Modeling glycans with AlphaFold 3: capabilities, caveats, and limitations.

Glycans are complex carbohydrates that exhibit extraordinary structural complexity and stereochemical diversity while playing essential roles in many biological processes, including immune regulation, pathogen recognition, and cell communication. In humans, more than half of all proteins are glycosylated, particularly those in secretory and membrane-associated pathways, highlighting the importance of glycans in health and disease. The recent release of the AlphaFold 3 source code enables customizable modeling not only of proteins but also glycan-containing biomolecular complexes. We assessed the capacity of AlphaFold 3 to model glycans using several input formats and identified a hybrid syntax employing Chemical Component Dictionary (CCD)-based molecular building blocks linked by 'bondedAtomPairs' (BAP) as most effective in generating stereochemically valid glycan models.
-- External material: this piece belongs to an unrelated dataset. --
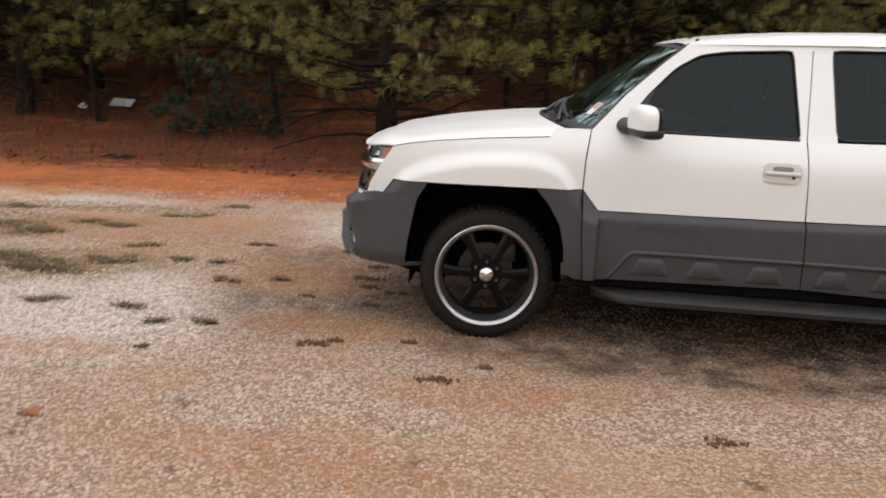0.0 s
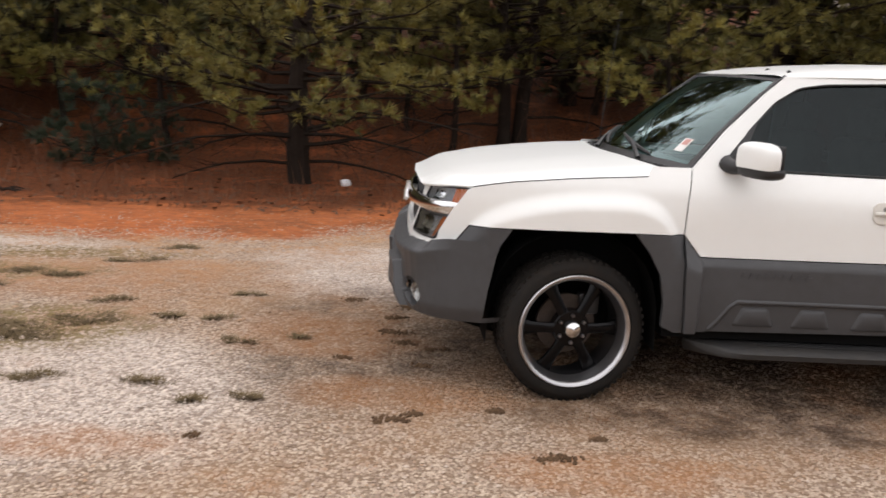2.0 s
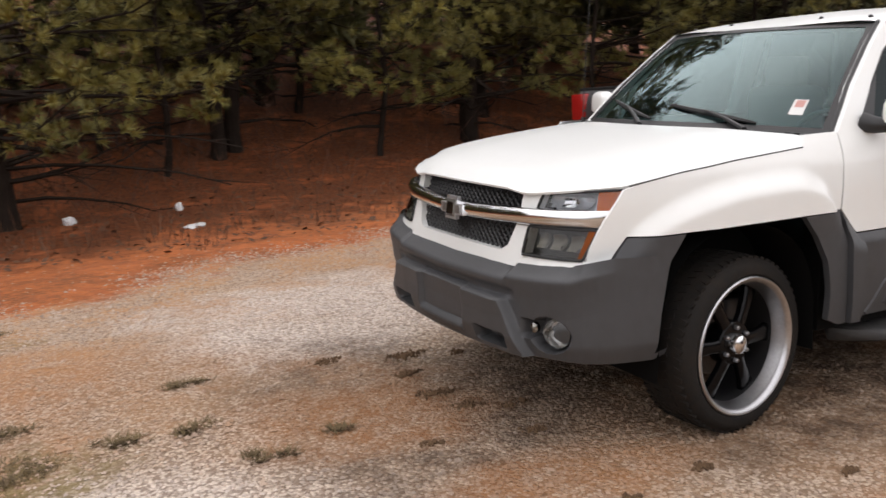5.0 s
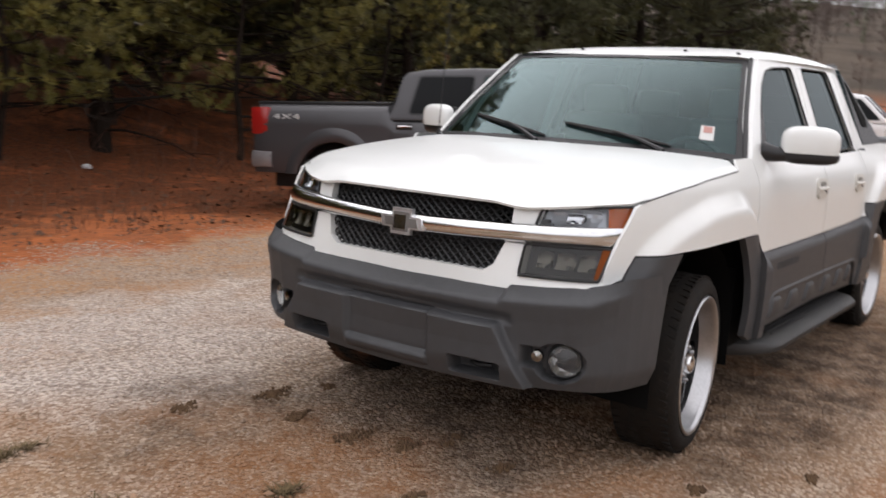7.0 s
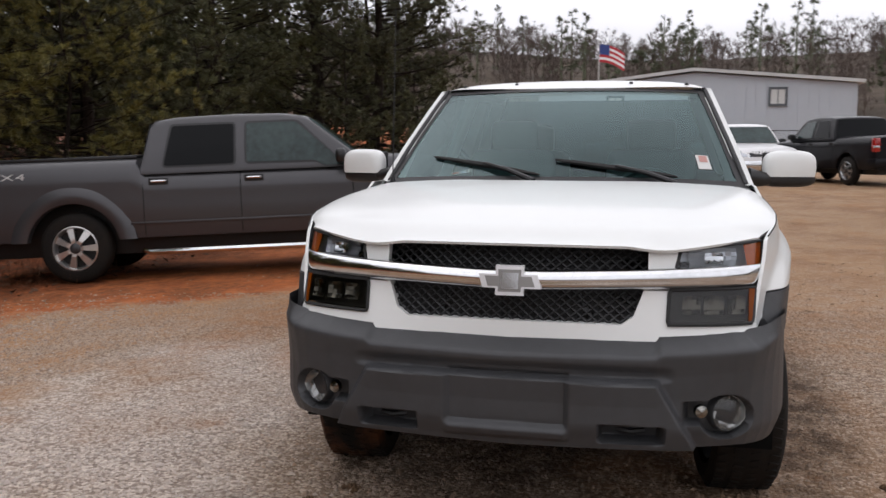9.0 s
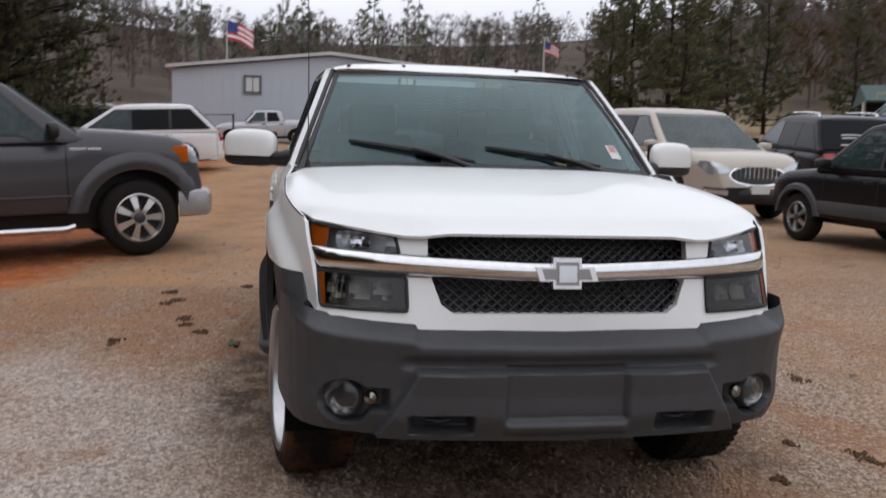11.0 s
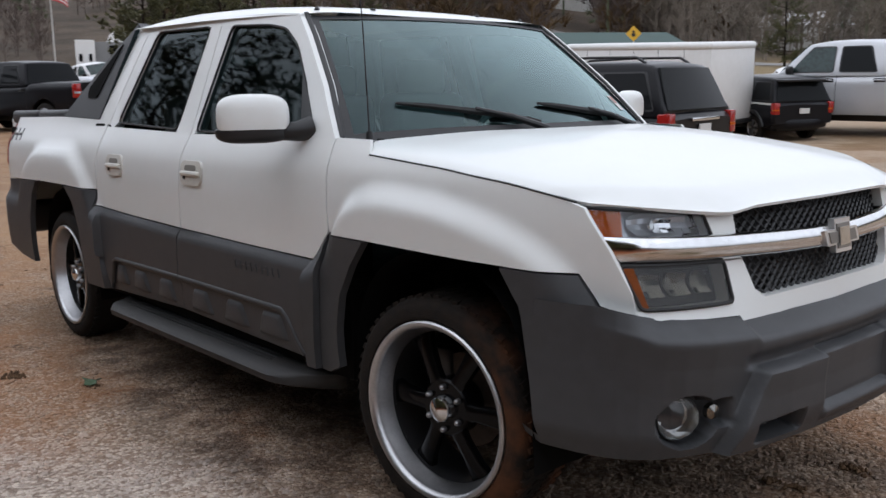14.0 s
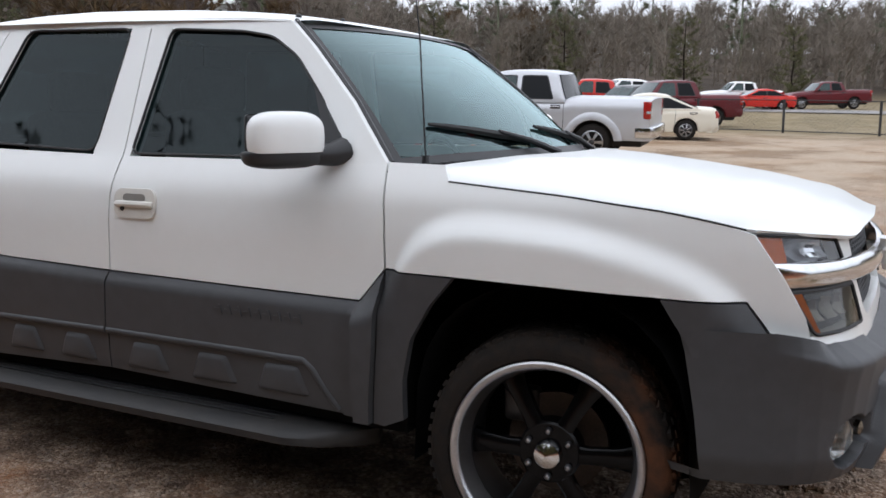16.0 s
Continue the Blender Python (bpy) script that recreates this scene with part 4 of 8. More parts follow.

This workflow was used to create a library of AlphaFold 3 input templates and corresponding structural models for various glycan classes. We further explored capabilities, limitations, and remediation strategies for modeling problematic structures. Glycans interactions were also modeled with glycosylation enzymes and lectins with benchmarking and validation against known crystal structures. This protocol-driven approach is valuable for generating stereochemically valid, static models of glycan-protein interactions to support hypothesis development and subsequent structural and functional validation. However, caution should be observed in overinterpretation of the static models since glycans are known to exhibit considerable conformational dynamics that can be further captured by equilibrium sampling using molecular dynamics-based approaches. By sharing benchmarked examples using the BAP syntax we aim to support broader evaluation of AlphaFold 3 in studying glycan-related mechanisms in biosynthesis, signaling, infection, and disease.